> _WHAT YOU SHOULD DO_
Quote all of the data that follows exactly as written, skipping the images.

> _INFORMATION SUPPLIED_
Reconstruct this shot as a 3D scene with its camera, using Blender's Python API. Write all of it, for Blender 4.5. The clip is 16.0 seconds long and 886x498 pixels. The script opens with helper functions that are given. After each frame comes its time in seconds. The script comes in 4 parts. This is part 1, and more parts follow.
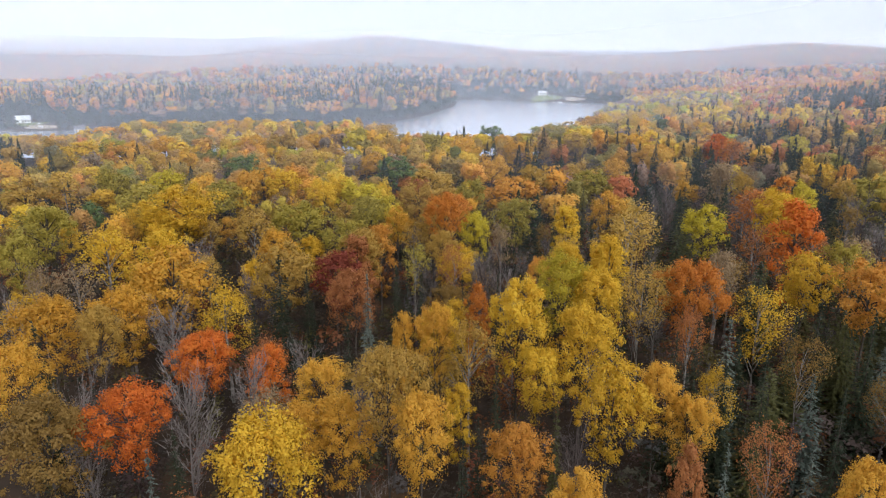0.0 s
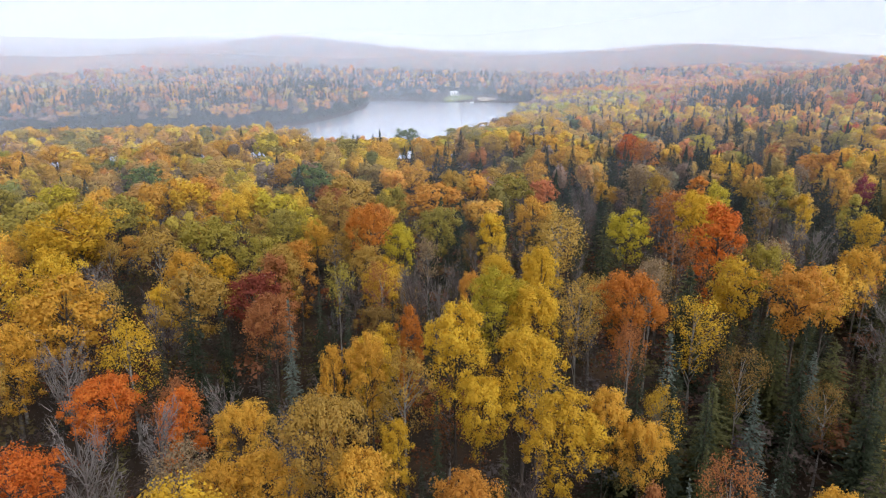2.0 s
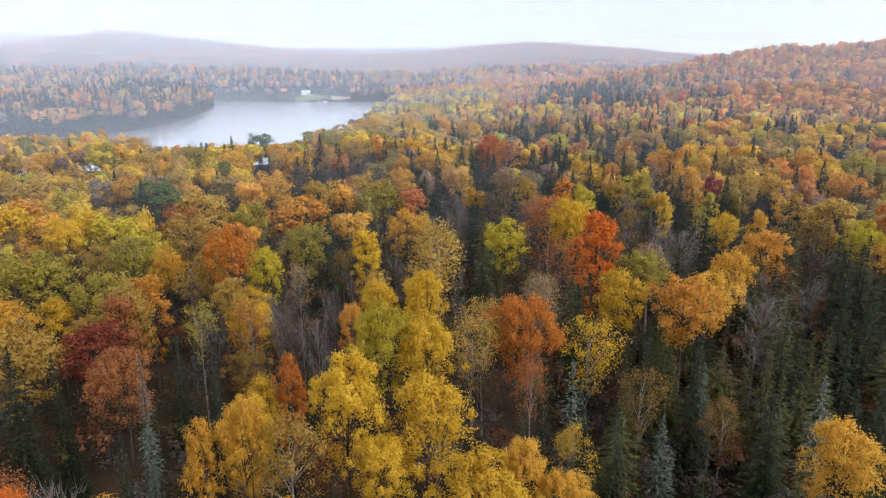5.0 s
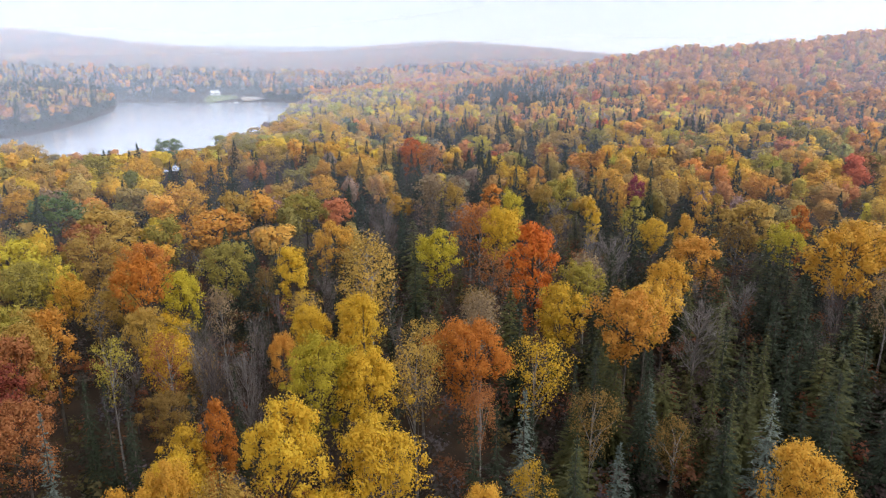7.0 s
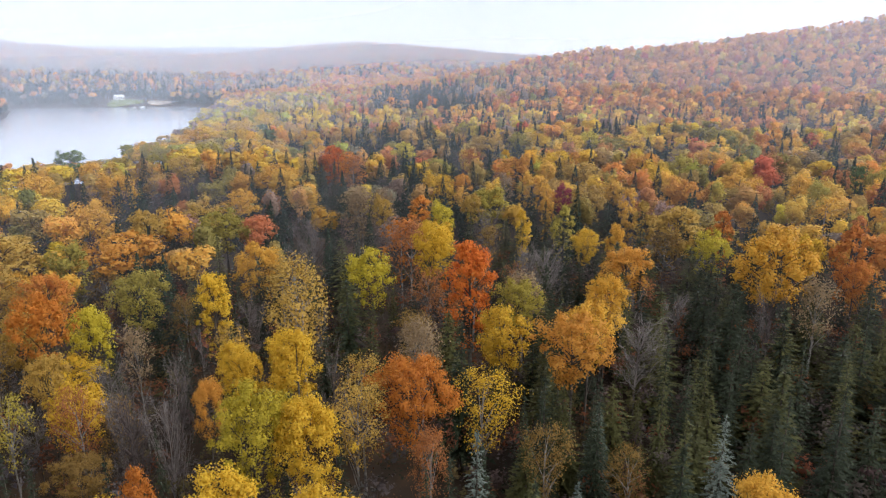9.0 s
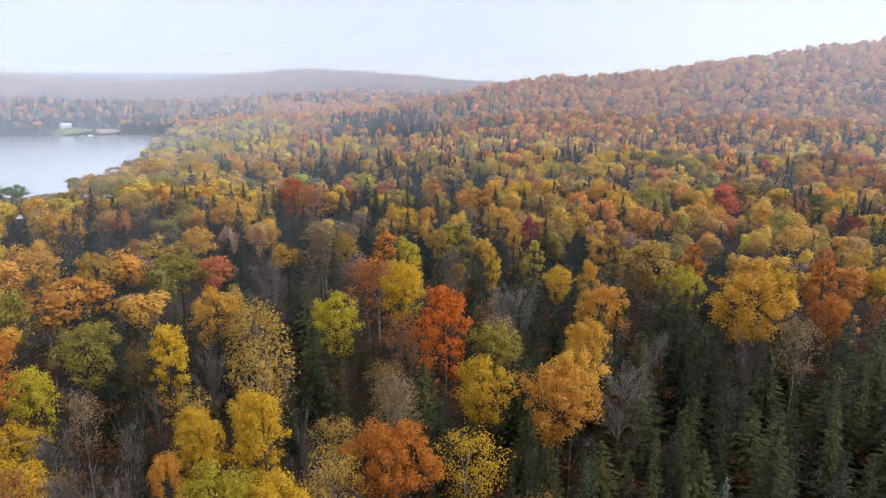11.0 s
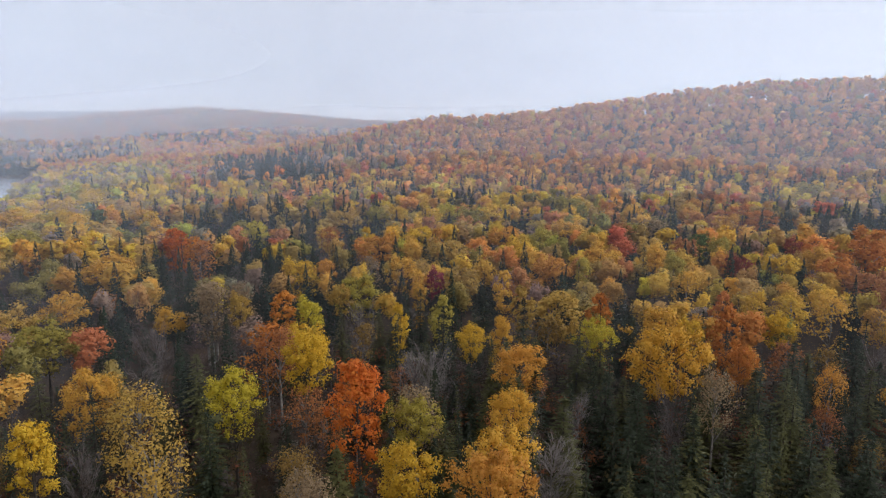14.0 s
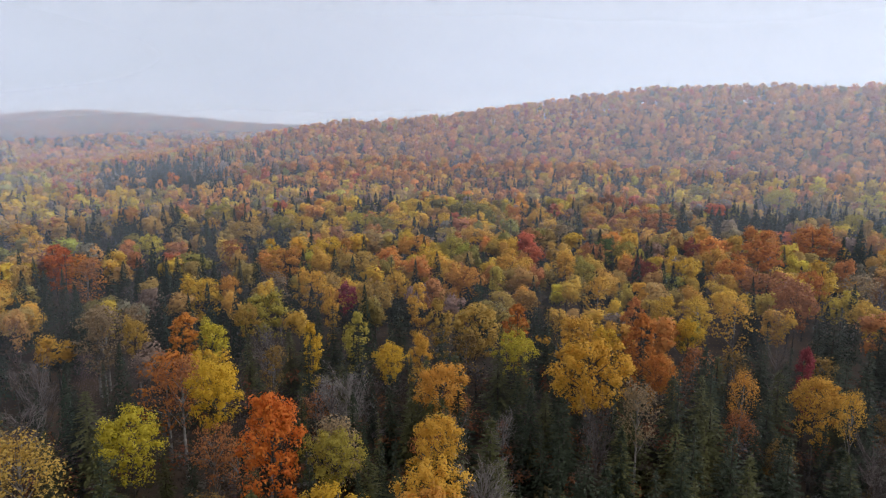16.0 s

> _EXPECTED OUTPUT_
Reconstruct this shot as a 3D scene with its camera, using Blender's Python API. Write all of it, for Blender 4.5. The clip is 16.0 seconds long and 886x498 pixels. The script opens with helper functions that are given. After each frame comes its time in seconds. The script comes in 4 parts. This is part 1, and more parts follow.
0.0 s
2.0 s
5.0 s
7.0 s
9.0 s
11.0 s
14.0 s
16.0 s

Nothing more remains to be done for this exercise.